*Instructions for the task*: Word for word, give the material below again, minus any images.

--- START ---

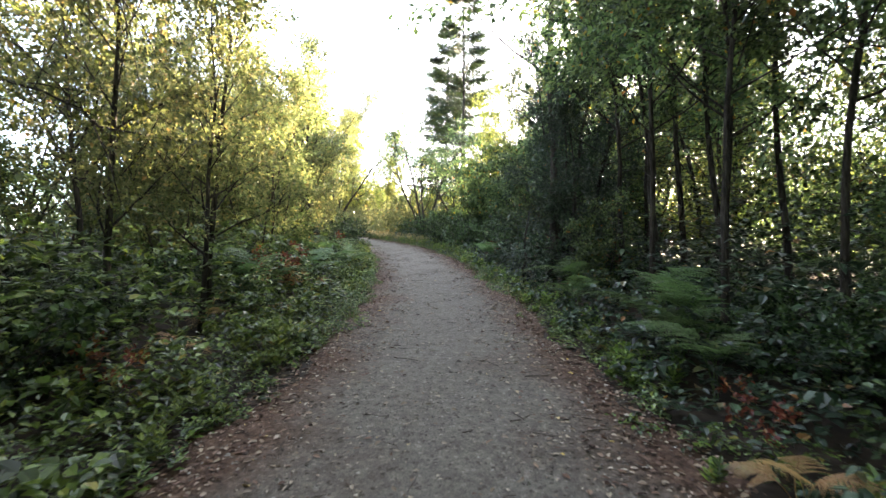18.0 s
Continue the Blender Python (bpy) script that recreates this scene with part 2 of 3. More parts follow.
# ---- growth ----
def shoot(rng, start, way, length, segs, wander, rise):
    pts, d = [np.asarray(start, float)], unit(np.asarray(way, float))
    for _ in range(segs):
        d = unit(d + rng.normal(0, wander, 3) + [0, 0, rise])
        pts.append(pts[-1] + d * length / segs)
    return np.array(pts)


def along(pts, t):
    s = np.clip(np.asarray(t, float), 0, 1) * (len(pts) - 1)
    i = np.minimum(s.astype(int), len(pts) - 2)
    q = (s - i)[:, None]
    return pts[i] * (1 - q) + pts[i + 1] * q, unit(pts[i + 1] - pts[i])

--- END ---

*The reply*:
18.0 s
Continue the Blender Python (bpy) script that recreates this scene with part 2 of 3. More parts follow.
# ---- growth ----
def shoot(rng, start, way, length, segs, wander, rise):
    pts, d = [np.asarray(start, float)], unit(np.asarray(way, float))
    for _ in range(segs):
        d = unit(d + rng.normal(0, wander, 3) + [0, 0, rise])
        pts.append(pts[-1] + d * length / segs)
    return np.array(pts)


def along(pts, t):
    s = np.clip(np.asarray(t, float), 0, 1) * (len(pts) - 1)
    i = np.minimum(s.astype(int), len(pts) - 2)
    q = (s - i)[:, None]
    return pts[i] * (1 - q) + pts[i + 1] * q, unit(pts[i + 1] - pts[i])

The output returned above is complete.